GIVEN PROBLEM:
Using the material below, print the line that contains "curve.update()", the line that contains "scene.view_settings.keyframe_insert(path, frame=frame(t))", and every line in between, exactly and nothing else.

SUPPLIED MATERIAL:
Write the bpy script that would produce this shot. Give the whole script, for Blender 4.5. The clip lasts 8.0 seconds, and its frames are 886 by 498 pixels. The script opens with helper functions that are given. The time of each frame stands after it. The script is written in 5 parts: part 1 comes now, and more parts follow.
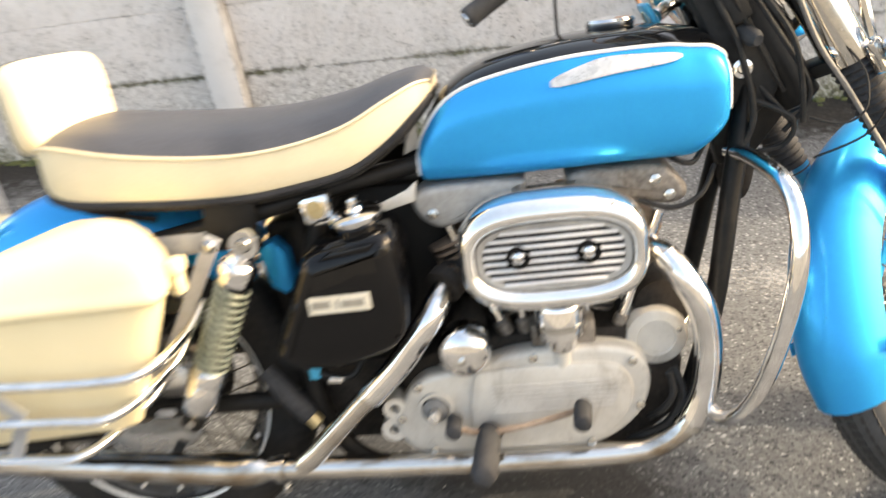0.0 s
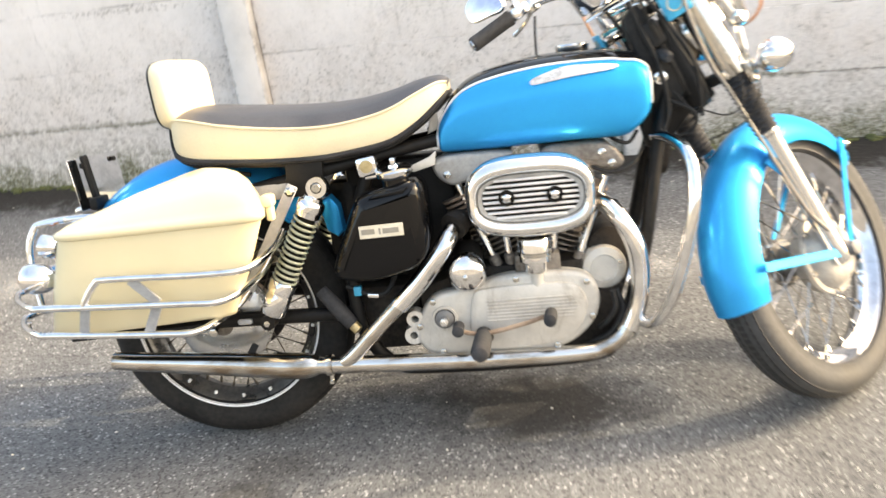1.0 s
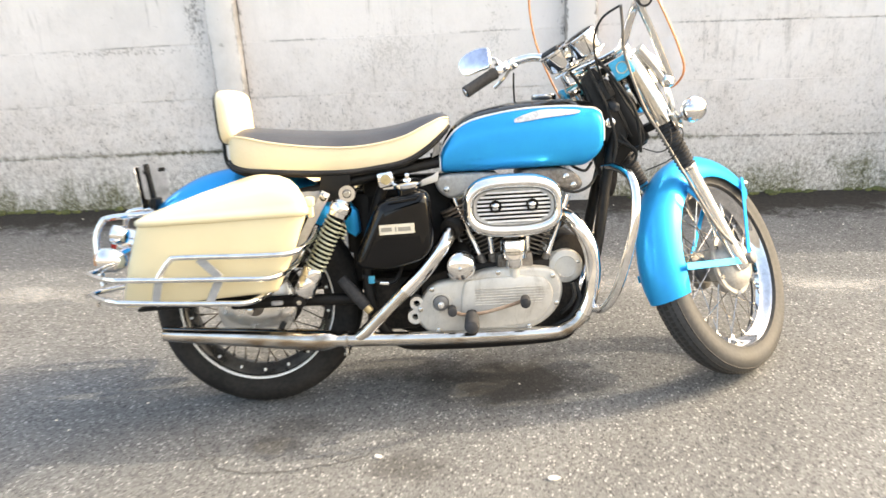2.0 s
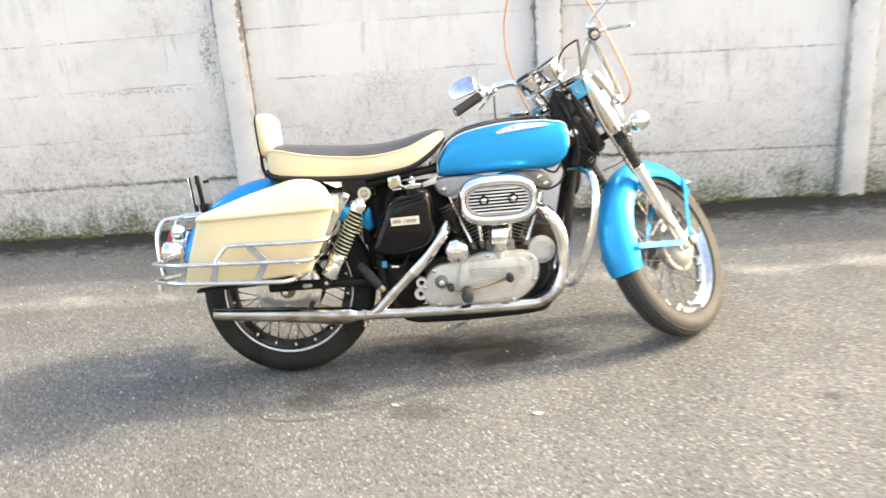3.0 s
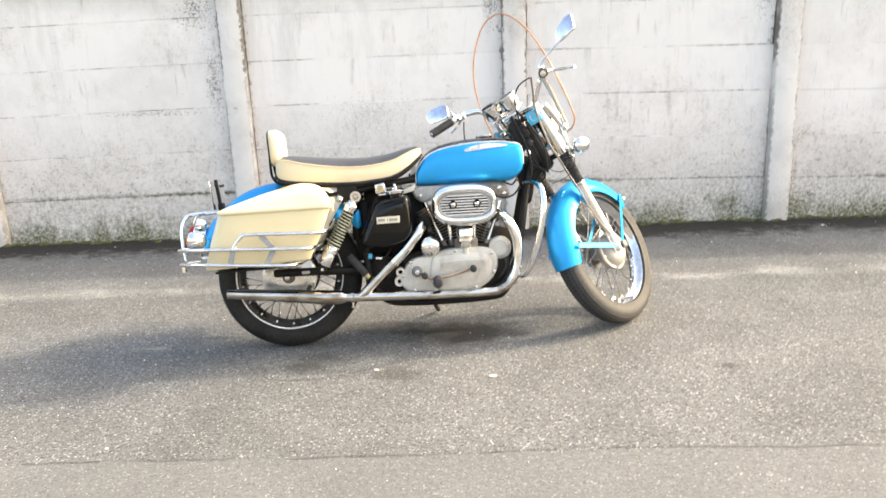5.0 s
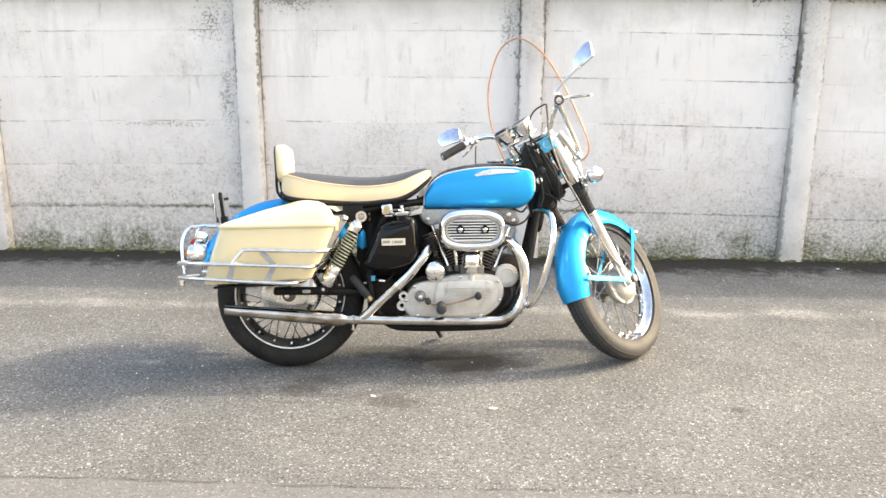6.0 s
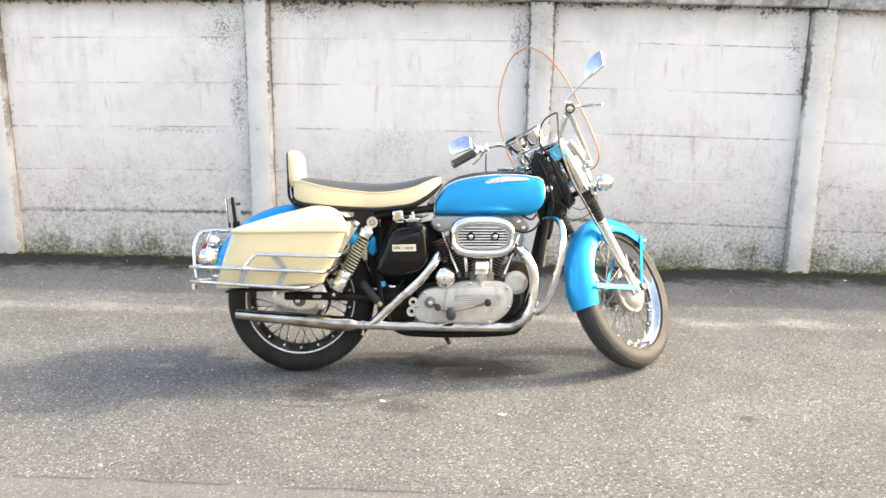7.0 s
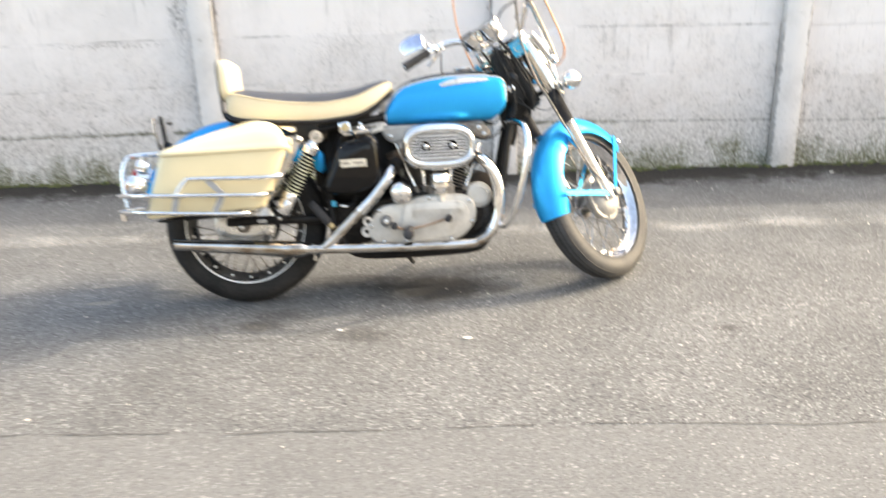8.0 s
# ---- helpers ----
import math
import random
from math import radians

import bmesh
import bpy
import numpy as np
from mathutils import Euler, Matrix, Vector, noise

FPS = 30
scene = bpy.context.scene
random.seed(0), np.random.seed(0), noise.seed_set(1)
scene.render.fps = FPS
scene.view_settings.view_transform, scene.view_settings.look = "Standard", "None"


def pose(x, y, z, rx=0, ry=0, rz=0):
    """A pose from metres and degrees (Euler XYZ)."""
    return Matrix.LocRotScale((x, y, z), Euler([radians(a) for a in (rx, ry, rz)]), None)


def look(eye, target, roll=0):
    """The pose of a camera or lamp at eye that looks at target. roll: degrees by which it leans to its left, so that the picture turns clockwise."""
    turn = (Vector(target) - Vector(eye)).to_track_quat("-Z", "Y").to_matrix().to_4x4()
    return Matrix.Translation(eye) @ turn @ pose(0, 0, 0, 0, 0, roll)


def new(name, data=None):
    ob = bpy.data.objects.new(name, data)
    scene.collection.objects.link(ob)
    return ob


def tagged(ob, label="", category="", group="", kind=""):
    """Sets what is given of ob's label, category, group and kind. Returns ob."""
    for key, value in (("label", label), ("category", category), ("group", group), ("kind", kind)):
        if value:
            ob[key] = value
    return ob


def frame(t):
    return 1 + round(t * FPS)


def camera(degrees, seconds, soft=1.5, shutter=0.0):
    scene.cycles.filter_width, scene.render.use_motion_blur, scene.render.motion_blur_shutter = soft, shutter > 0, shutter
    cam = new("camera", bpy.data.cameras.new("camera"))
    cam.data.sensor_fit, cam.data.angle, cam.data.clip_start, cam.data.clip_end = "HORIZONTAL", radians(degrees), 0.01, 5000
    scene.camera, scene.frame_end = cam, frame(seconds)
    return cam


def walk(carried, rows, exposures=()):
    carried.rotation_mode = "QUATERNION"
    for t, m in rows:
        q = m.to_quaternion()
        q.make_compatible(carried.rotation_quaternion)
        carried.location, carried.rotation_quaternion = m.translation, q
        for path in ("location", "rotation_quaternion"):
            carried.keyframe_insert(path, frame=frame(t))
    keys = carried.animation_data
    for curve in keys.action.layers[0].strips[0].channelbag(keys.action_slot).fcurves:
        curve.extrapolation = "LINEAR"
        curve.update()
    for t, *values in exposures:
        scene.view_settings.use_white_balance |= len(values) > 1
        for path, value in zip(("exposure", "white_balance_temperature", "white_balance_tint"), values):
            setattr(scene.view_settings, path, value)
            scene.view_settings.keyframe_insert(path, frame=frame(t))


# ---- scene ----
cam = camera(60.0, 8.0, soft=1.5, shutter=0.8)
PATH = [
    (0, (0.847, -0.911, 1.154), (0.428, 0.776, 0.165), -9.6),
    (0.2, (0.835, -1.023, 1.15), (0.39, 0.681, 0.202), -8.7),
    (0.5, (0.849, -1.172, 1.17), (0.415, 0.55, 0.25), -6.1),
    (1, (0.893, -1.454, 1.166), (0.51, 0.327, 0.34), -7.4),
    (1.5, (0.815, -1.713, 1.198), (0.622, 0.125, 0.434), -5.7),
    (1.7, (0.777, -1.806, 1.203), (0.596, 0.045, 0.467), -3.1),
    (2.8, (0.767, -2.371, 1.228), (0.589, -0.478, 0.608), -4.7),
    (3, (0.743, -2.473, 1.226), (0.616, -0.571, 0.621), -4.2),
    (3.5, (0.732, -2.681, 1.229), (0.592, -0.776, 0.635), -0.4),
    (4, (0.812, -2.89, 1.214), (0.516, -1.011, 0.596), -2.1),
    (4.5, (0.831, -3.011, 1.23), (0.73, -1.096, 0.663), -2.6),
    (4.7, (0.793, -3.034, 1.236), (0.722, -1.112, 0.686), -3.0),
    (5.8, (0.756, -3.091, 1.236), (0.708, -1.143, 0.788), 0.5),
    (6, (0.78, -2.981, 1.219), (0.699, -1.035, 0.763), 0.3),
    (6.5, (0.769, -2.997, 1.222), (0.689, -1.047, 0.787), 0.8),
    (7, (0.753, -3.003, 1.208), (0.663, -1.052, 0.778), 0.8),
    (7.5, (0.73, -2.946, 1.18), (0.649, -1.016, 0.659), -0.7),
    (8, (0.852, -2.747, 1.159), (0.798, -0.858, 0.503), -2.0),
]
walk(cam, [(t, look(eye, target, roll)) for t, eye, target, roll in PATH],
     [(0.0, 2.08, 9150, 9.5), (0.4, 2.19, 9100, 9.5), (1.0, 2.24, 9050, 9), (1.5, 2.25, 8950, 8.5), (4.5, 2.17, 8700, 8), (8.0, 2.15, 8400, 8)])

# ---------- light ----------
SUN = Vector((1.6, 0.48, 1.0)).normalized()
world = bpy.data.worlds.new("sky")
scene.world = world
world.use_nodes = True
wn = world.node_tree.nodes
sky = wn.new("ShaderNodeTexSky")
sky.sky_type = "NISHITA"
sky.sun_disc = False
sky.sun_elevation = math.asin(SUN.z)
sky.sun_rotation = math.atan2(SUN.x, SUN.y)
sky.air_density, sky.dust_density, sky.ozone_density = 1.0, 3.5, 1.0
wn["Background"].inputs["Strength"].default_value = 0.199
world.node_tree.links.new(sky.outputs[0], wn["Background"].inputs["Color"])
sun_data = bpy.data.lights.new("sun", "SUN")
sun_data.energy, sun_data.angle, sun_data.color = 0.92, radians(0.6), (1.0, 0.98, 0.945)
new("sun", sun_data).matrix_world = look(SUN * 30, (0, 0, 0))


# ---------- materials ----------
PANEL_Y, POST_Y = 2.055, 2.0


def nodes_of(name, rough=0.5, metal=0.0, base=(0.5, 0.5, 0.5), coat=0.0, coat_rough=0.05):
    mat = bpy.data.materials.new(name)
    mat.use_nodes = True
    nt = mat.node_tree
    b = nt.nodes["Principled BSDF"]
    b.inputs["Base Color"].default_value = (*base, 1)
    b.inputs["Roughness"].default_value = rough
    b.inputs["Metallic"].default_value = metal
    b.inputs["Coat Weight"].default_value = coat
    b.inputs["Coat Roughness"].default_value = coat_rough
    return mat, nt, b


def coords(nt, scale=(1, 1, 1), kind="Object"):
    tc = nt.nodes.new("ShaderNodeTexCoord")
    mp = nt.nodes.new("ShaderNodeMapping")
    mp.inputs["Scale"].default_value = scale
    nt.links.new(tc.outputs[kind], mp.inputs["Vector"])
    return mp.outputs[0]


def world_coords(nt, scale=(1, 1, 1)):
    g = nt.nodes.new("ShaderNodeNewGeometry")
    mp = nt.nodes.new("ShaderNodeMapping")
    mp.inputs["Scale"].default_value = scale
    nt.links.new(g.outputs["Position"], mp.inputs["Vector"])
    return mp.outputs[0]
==
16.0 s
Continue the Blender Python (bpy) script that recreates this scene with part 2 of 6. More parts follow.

RIGHT ANSWER:
        curve.update()
    for t, *values in exposures:
        scene.view_settings.use_white_balance |= len(values) > 1
        for path, value in zip(("exposure", "white_balance_temperature", "white_balance_tint"), values):
            setattr(scene.view_settings, path, value)
            scene.view_settings.keyframe_insert(path, frame=frame(t))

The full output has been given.